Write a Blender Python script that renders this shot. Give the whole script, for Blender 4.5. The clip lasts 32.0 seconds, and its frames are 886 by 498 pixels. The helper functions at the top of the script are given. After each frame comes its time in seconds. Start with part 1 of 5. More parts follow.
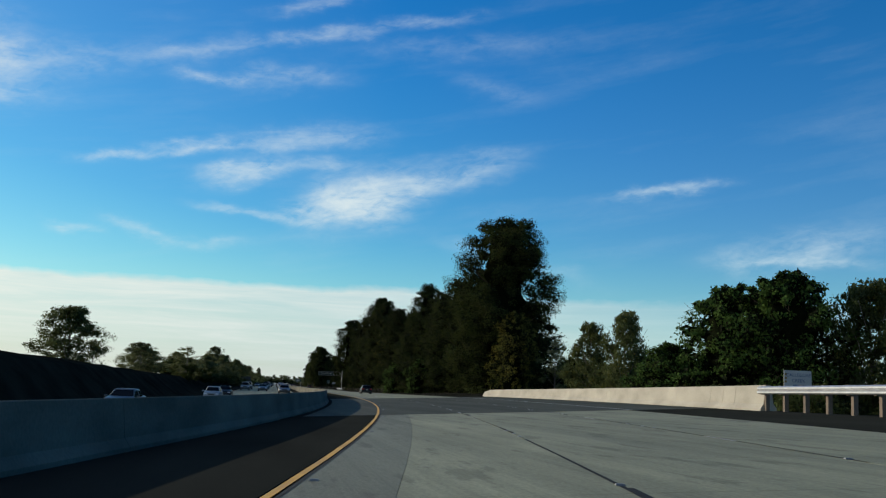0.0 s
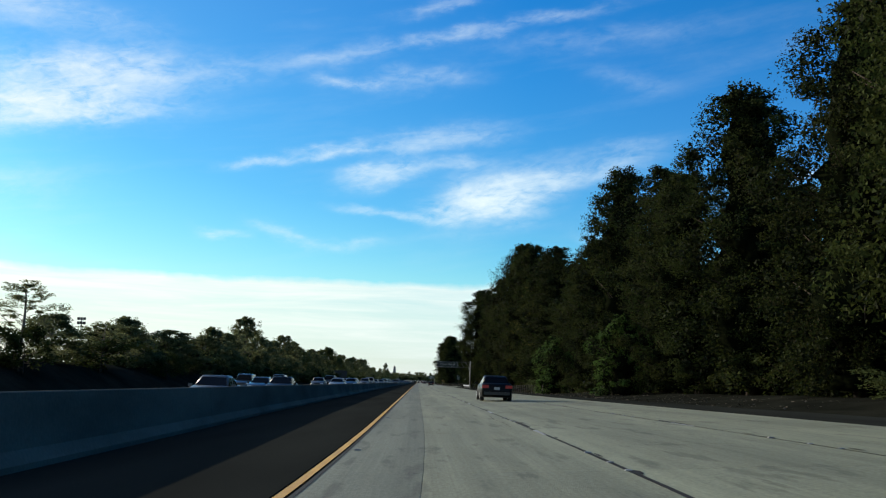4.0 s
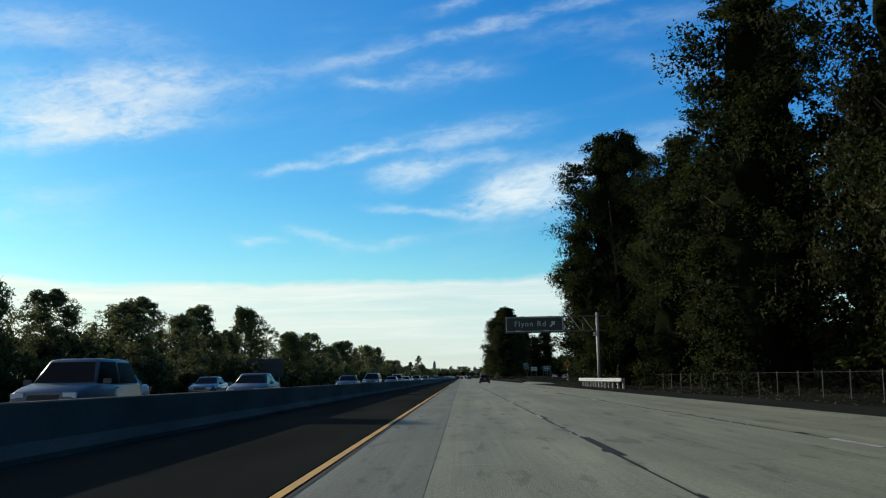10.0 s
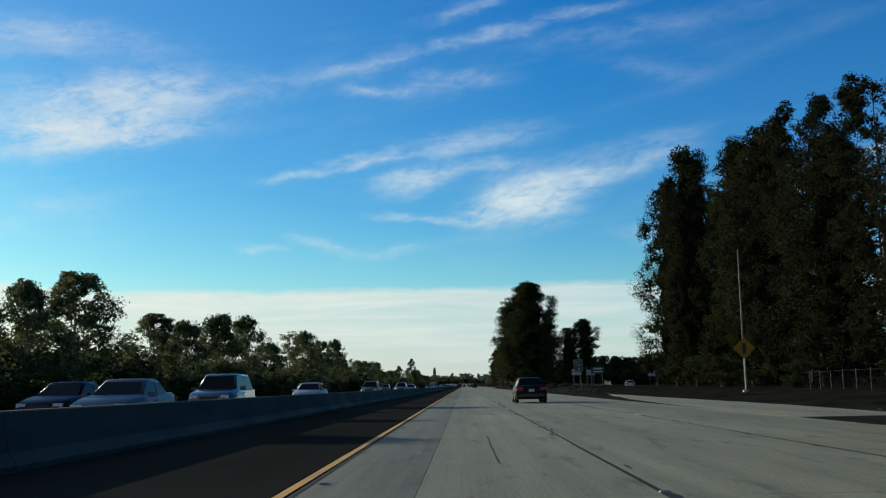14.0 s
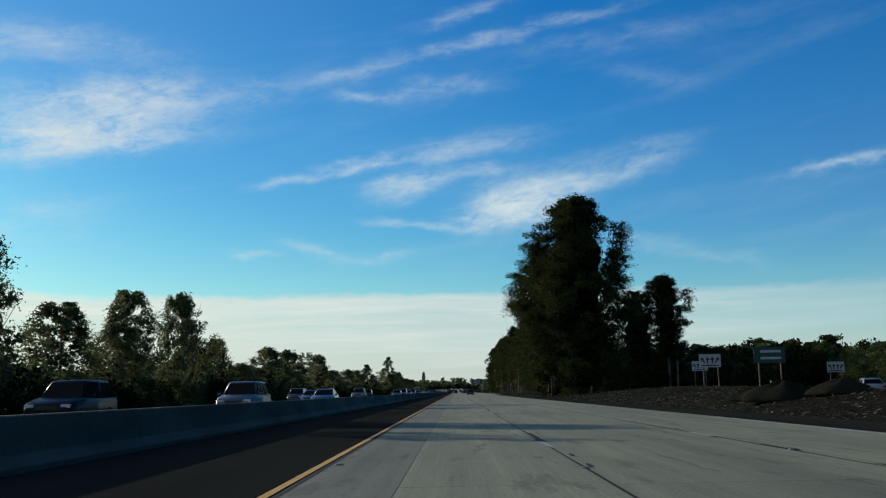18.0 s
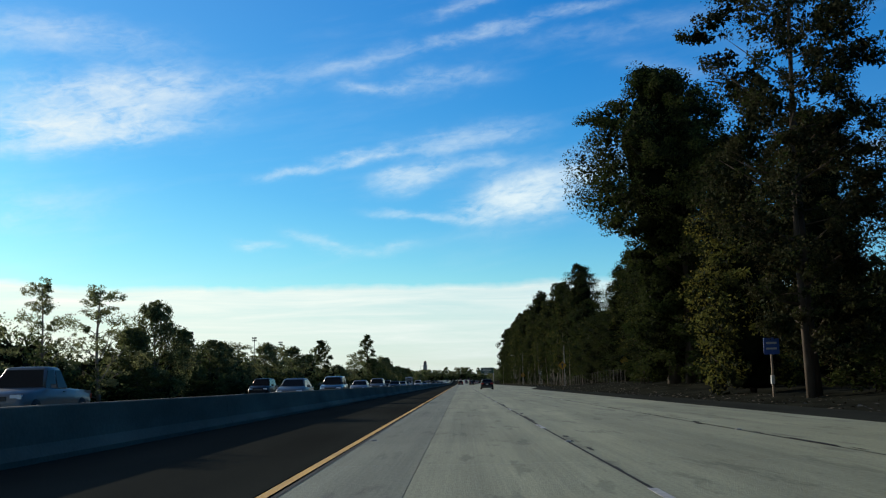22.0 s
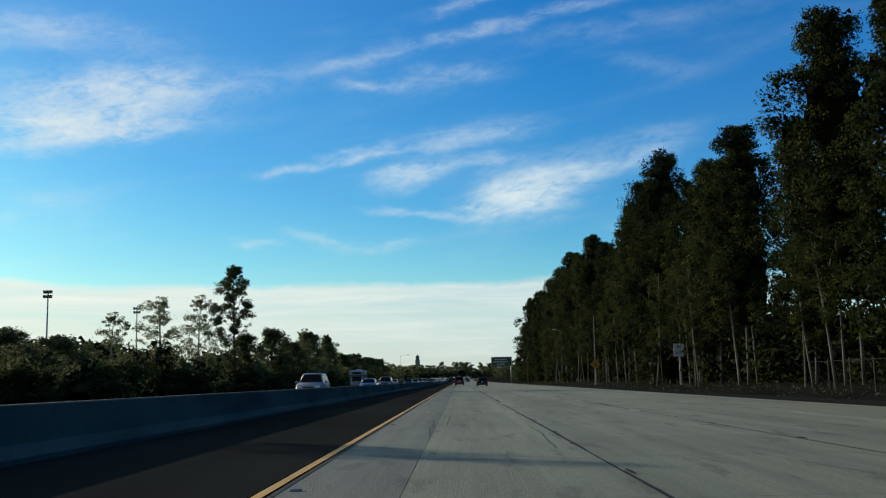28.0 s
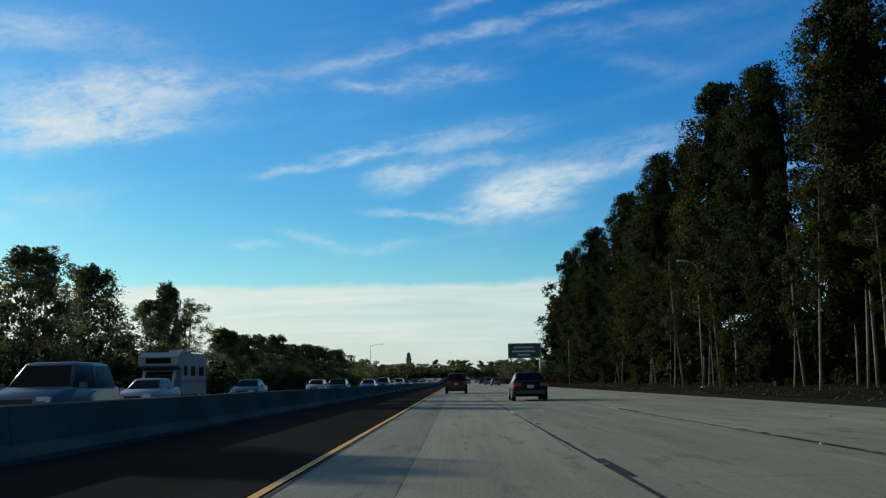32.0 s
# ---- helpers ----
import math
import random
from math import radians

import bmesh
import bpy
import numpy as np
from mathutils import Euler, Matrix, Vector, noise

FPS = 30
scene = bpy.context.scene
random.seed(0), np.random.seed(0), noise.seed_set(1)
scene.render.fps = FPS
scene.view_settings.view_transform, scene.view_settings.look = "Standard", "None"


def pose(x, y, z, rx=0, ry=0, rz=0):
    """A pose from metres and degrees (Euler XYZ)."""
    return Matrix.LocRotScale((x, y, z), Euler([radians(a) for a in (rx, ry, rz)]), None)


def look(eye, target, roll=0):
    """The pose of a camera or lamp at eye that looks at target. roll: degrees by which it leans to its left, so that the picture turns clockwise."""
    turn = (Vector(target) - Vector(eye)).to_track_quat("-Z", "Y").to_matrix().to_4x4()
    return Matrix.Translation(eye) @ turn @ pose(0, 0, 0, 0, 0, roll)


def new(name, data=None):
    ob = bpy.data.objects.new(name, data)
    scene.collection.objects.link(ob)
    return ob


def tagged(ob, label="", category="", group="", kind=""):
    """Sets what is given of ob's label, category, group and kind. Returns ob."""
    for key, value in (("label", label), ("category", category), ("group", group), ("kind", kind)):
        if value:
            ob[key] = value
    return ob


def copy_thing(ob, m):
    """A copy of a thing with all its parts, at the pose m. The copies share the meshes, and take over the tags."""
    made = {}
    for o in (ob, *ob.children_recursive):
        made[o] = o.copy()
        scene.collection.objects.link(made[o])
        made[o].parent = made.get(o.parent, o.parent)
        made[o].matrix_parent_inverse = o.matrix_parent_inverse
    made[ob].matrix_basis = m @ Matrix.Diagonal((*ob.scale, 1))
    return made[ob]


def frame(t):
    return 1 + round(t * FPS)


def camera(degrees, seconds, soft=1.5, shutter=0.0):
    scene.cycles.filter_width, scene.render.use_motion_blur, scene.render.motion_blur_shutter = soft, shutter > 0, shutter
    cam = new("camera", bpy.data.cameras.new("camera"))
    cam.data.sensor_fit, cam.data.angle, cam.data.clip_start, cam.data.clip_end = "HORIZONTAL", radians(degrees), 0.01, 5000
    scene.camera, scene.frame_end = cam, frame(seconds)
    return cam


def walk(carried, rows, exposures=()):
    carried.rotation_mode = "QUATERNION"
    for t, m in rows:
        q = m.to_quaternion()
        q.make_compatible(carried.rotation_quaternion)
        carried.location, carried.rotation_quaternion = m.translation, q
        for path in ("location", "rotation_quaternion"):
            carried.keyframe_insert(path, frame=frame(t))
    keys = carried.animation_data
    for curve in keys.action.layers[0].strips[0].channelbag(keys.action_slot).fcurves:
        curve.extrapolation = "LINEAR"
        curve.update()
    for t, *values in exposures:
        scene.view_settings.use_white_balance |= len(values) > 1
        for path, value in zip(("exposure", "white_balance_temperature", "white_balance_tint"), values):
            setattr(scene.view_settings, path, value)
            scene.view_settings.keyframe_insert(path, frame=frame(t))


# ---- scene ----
◇ ◇ ◇ ◇ ◇
**WORK REQUIRED:** Give the material again exactly as it is, but keep the pictures out.

**RIGHT ANSWER:**
Write a Blender Python script that renders this shot. Give the whole script, for Blender 4.5. The clip lasts 32.0 seconds, and its frames are 886 by 498 pixels. The helper functions at the top of the script are given. After each frame comes its time in seconds. Start with part 1 of 5. More parts follow.
0.0 s
4.0 s
10.0 s
14.0 s
18.0 s
22.0 s
28.0 s
32.0 s
# ---- helpers ----
import math
import random
from math import radians

import bmesh
import bpy
import numpy as np
from mathutils import Euler, Matrix, Vector, noise

FPS = 30
scene = bpy.context.scene
random.seed(0), np.random.seed(0), noise.seed_set(1)
scene.render.fps = FPS
scene.view_settings.view_transform, scene.view_settings.look = "Standard", "None"


def pose(x, y, z, rx=0, ry=0, rz=0):
    """A pose from metres and degrees (Euler XYZ)."""
    return Matrix.LocRotScale((x, y, z), Euler([radians(a) for a in (rx, ry, rz)]), None)


def look(eye, target, roll=0):
    """The pose of a camera or lamp at eye that looks at target. roll: degrees by which it leans to its left, so that the picture turns clockwise."""
    turn = (Vector(target) - Vector(eye)).to_track_quat("-Z", "Y").to_matrix().to_4x4()
    return Matrix.Translation(eye) @ turn @ pose(0, 0, 0, 0, 0, roll)


def new(name, data=None):
    ob = bpy.data.objects.new(name, data)
    scene.collection.objects.link(ob)
    return ob


def tagged(ob, label="", category="", group="", kind=""):
    """Sets what is given of ob's label, category, group and kind. Returns ob."""
    for key, value in (("label", label), ("category", category), ("group", group), ("kind", kind)):
        if value:
            ob[key] = value
    return ob


def copy_thing(ob, m):
    """A copy of a thing with all its parts, at the pose m. The copies share the meshes, and take over the tags."""
    made = {}
    for o in (ob, *ob.children_recursive):
        made[o] = o.copy()
        scene.collection.objects.link(made[o])
        made[o].parent = made.get(o.parent, o.parent)
        made[o].matrix_parent_inverse = o.matrix_parent_inverse
    made[ob].matrix_basis = m @ Matrix.Diagonal((*ob.scale, 1))
    return made[ob]


def frame(t):
    return 1 + round(t * FPS)


def camera(degrees, seconds, soft=1.5, shutter=0.0):
    scene.cycles.filter_width, scene.render.use_motion_blur, scene.render.motion_blur_shutter = soft, shutter > 0, shutter
    cam = new("camera", bpy.data.cameras.new("camera"))
    cam.data.sensor_fit, cam.data.angle, cam.data.clip_start, cam.data.clip_end = "HORIZONTAL", radians(degrees), 0.01, 5000
    scene.camera, scene.frame_end = cam, frame(seconds)
    return cam


def walk(carried, rows, exposures=()):
    carried.rotation_mode = "QUATERNION"
    for t, m in rows:
        q = m.to_quaternion()
        q.make_compatible(carried.rotation_quaternion)
        carried.location, carried.rotation_quaternion = m.translation, q
        for path in ("location", "rotation_quaternion"):
            carried.keyframe_insert(path, frame=frame(t))
    keys = carried.animation_data
    for curve in keys.action.layers[0].strips[0].channelbag(keys.action_slot).fcurves:
        curve.extrapolation = "LINEAR"
        curve.update()
    for t, *values in exposures:
        scene.view_settings.use_white_balance |= len(values) > 1
        for path, value in zip(("exposure", "white_balance_temperature", "white_balance_tint"), values):
            setattr(scene.view_settings, path, value)
            scene.view_settings.keyframe_insert(path, frame=frame(t))


# ---- scene ----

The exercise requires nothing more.